### Task brief
Copy out lines with the word "import" from the material that follows.

### Data extract
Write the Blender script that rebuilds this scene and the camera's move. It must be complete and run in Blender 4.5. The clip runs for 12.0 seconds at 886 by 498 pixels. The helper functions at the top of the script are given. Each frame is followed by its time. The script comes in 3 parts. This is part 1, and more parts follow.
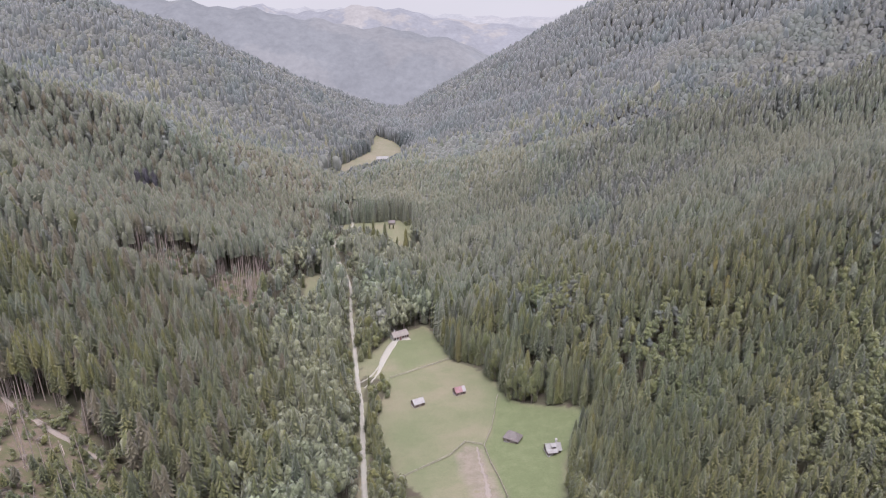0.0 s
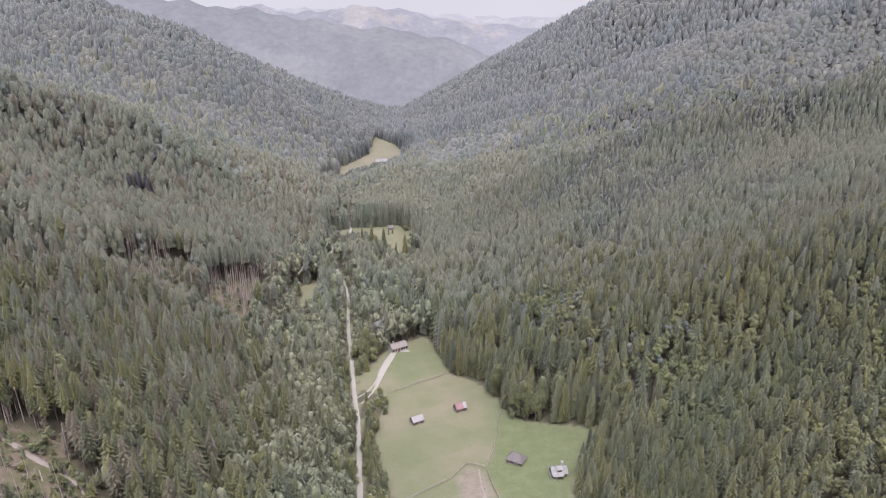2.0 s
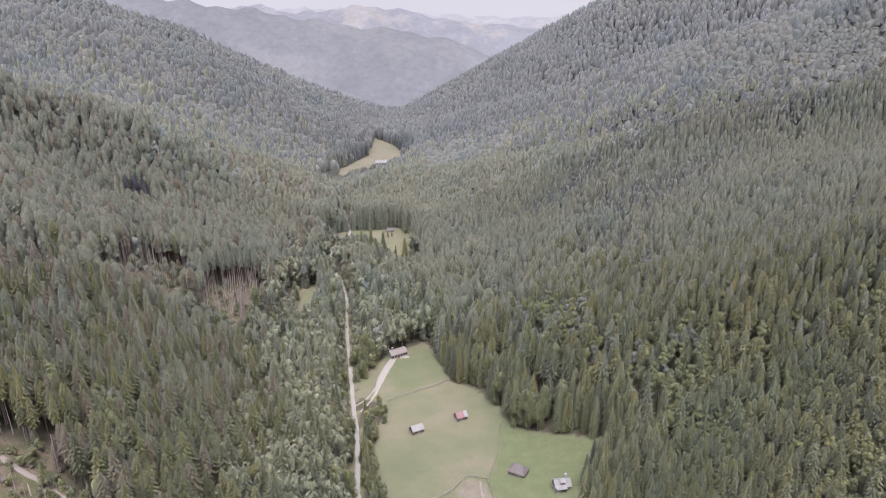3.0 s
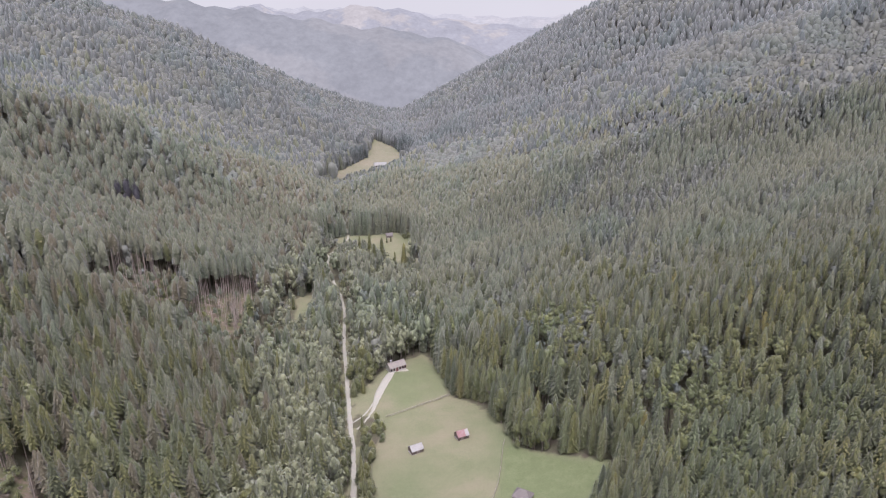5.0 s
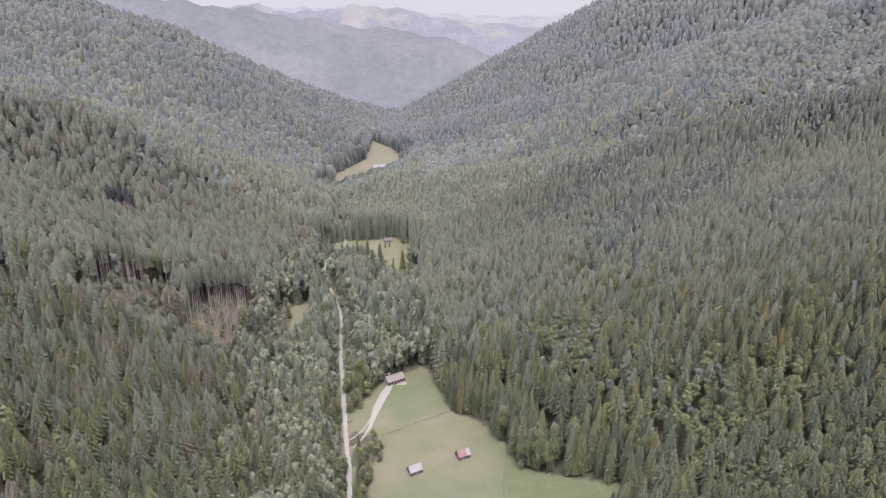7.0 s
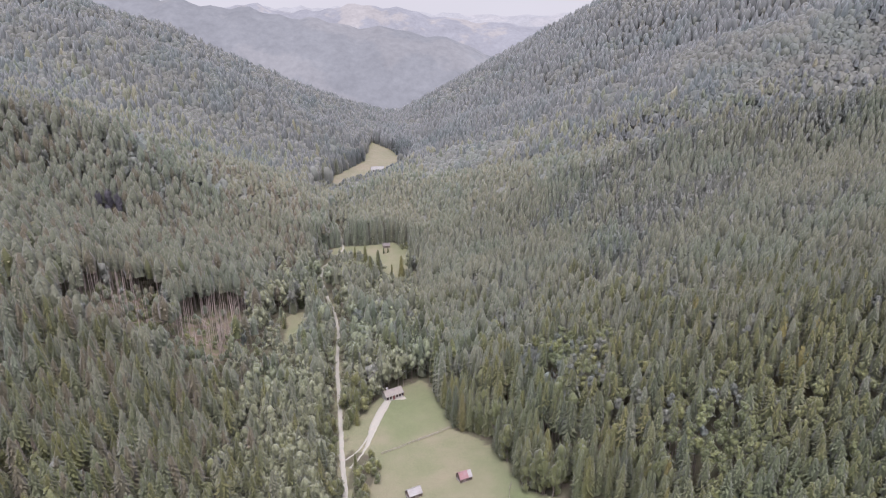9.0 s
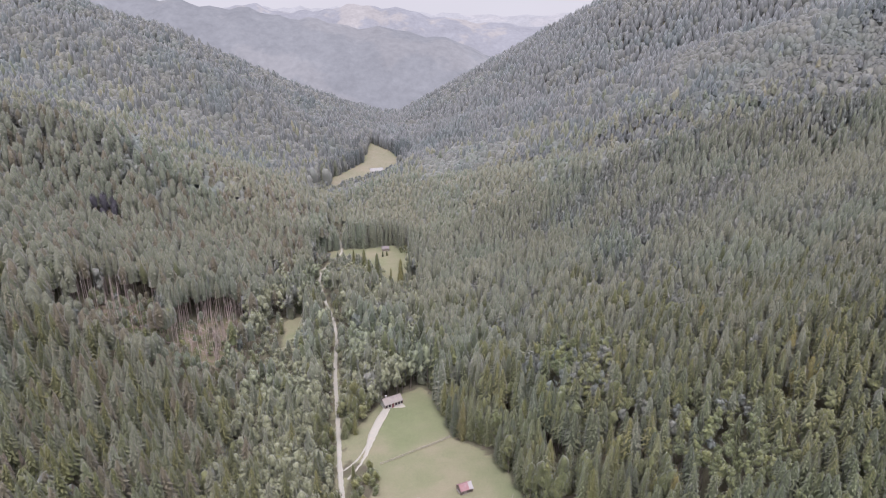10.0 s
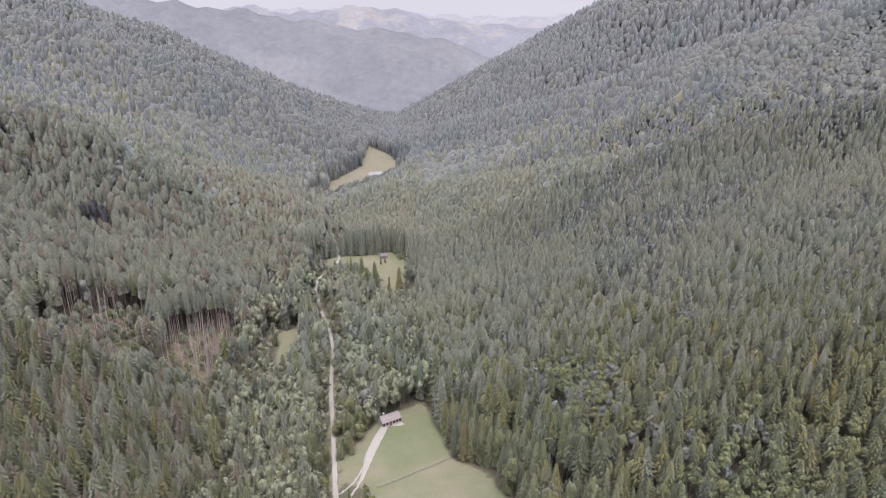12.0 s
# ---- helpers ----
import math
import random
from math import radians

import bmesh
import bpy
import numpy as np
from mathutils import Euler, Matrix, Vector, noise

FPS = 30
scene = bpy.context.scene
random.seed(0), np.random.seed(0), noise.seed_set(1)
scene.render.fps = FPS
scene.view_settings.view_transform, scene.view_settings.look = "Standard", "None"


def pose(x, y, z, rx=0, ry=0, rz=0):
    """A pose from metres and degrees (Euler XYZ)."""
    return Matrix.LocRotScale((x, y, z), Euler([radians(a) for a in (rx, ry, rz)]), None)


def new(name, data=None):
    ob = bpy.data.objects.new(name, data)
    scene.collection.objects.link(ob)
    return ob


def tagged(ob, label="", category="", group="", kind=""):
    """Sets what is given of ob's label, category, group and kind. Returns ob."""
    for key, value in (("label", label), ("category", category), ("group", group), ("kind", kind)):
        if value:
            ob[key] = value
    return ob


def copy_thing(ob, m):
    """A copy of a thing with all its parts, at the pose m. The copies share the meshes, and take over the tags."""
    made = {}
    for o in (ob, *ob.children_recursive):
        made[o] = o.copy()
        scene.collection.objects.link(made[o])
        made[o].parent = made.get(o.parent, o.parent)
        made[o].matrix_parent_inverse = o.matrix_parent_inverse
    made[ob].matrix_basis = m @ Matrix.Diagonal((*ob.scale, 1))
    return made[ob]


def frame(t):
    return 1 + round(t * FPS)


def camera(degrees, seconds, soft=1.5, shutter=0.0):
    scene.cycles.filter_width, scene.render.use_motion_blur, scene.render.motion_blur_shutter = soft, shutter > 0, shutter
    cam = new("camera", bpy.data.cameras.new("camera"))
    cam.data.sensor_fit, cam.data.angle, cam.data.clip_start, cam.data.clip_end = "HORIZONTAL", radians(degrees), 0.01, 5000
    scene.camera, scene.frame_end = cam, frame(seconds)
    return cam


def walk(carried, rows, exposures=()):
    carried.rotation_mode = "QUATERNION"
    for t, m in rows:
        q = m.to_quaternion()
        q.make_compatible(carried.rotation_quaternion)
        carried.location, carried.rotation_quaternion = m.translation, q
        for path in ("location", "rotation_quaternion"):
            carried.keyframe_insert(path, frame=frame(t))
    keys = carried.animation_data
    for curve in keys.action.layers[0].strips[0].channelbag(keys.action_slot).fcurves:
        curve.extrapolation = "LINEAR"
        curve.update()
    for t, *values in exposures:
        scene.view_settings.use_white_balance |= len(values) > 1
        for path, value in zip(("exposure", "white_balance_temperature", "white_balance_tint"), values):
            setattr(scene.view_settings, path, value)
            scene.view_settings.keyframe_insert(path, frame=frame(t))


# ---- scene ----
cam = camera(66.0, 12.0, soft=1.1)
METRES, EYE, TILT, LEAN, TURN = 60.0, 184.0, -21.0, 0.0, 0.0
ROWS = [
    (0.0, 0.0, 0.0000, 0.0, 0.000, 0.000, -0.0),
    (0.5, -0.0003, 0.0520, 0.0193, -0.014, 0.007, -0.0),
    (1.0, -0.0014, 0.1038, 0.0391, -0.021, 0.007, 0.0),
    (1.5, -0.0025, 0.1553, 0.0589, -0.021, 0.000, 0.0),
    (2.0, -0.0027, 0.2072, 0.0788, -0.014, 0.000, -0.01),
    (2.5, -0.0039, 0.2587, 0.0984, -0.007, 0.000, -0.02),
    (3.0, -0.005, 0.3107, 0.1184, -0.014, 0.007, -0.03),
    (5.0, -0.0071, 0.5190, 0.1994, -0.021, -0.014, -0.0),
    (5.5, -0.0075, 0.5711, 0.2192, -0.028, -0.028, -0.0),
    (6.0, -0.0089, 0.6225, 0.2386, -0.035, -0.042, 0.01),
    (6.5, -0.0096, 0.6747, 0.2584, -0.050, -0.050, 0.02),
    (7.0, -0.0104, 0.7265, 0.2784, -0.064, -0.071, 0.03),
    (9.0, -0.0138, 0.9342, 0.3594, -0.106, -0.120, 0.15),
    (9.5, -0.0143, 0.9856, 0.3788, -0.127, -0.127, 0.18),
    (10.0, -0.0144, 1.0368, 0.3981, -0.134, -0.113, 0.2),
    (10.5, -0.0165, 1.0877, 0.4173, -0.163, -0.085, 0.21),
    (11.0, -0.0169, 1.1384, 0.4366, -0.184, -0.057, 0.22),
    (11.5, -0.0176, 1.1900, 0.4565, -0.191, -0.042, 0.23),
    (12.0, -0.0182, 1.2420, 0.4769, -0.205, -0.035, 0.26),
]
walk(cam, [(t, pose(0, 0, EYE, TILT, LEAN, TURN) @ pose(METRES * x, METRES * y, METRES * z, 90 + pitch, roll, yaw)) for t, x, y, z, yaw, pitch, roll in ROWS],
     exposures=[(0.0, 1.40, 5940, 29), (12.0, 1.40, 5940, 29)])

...

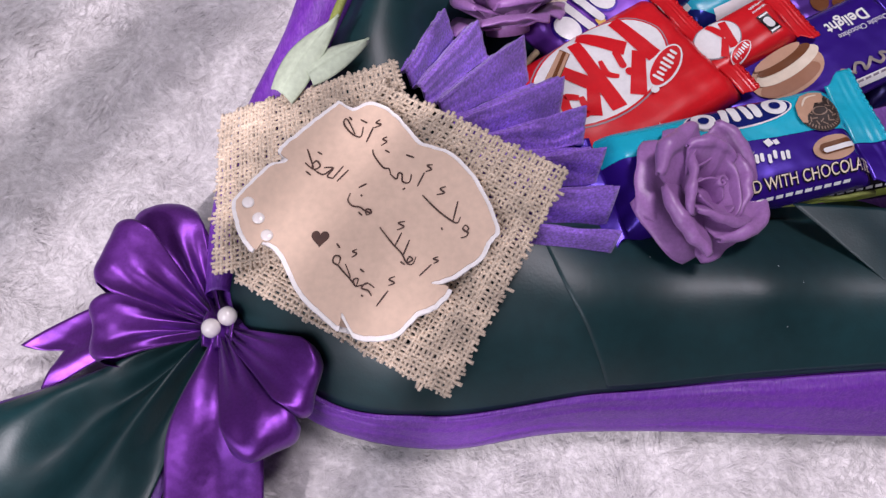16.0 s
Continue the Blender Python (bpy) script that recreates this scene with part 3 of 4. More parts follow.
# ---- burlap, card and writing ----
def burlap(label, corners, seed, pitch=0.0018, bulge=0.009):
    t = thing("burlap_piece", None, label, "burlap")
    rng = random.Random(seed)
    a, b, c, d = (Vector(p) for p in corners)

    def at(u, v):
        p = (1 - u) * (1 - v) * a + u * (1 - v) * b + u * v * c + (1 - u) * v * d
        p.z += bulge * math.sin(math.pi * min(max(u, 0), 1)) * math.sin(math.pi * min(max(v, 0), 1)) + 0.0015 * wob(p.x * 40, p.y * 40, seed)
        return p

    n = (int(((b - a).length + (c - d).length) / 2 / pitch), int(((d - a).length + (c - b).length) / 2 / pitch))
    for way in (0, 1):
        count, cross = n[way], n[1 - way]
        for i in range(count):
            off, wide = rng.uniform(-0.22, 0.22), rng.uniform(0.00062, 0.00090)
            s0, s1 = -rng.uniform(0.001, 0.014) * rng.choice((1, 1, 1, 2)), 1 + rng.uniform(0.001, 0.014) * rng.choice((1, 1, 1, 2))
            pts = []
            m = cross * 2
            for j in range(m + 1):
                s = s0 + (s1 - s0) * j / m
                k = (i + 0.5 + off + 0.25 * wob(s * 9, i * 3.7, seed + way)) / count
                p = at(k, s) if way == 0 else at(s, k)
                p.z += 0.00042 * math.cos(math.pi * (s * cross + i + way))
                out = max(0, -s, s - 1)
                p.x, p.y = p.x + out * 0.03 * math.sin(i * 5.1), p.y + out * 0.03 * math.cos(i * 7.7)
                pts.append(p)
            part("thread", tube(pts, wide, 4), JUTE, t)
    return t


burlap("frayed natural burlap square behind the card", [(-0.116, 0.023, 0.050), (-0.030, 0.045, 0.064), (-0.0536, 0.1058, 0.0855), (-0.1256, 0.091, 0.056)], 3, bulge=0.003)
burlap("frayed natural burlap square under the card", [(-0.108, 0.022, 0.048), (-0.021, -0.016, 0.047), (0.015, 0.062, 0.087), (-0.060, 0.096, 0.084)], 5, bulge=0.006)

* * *

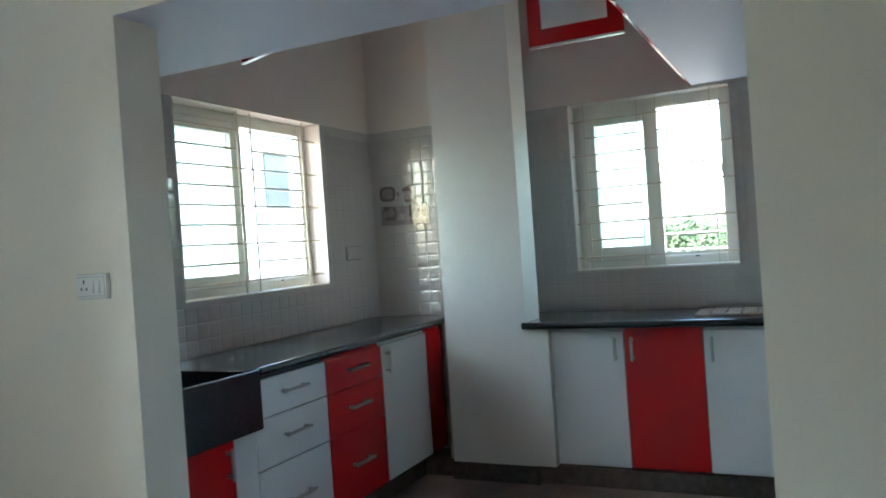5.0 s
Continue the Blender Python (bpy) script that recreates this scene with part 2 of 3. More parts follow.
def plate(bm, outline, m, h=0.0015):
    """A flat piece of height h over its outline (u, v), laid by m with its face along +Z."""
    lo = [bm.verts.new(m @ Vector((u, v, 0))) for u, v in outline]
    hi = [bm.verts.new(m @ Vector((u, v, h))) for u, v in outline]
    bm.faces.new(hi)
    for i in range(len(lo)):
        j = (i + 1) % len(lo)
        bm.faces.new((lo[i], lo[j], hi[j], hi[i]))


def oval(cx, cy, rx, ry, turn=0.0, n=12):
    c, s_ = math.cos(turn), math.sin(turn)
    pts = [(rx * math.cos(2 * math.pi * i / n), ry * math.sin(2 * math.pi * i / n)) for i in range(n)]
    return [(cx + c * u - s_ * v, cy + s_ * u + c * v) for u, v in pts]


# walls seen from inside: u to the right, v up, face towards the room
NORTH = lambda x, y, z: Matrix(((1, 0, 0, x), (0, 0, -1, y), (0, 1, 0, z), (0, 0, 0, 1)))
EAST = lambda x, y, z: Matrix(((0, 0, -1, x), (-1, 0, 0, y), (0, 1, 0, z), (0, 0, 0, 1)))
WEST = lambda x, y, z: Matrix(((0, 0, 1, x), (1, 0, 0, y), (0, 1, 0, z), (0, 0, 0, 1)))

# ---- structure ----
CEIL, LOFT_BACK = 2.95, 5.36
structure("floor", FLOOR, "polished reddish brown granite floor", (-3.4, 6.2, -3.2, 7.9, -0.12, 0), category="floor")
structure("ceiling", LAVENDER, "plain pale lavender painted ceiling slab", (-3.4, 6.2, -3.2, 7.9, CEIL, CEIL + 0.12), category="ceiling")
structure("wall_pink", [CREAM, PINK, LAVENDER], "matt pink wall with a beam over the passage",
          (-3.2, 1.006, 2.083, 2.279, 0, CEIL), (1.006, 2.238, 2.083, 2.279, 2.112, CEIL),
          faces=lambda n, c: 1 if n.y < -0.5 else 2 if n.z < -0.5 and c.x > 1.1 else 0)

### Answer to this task
import math
import random
from math import radians
import bmesh
import bpy
import numpy as np
from mathutils import Euler, Matrix, Vector, noise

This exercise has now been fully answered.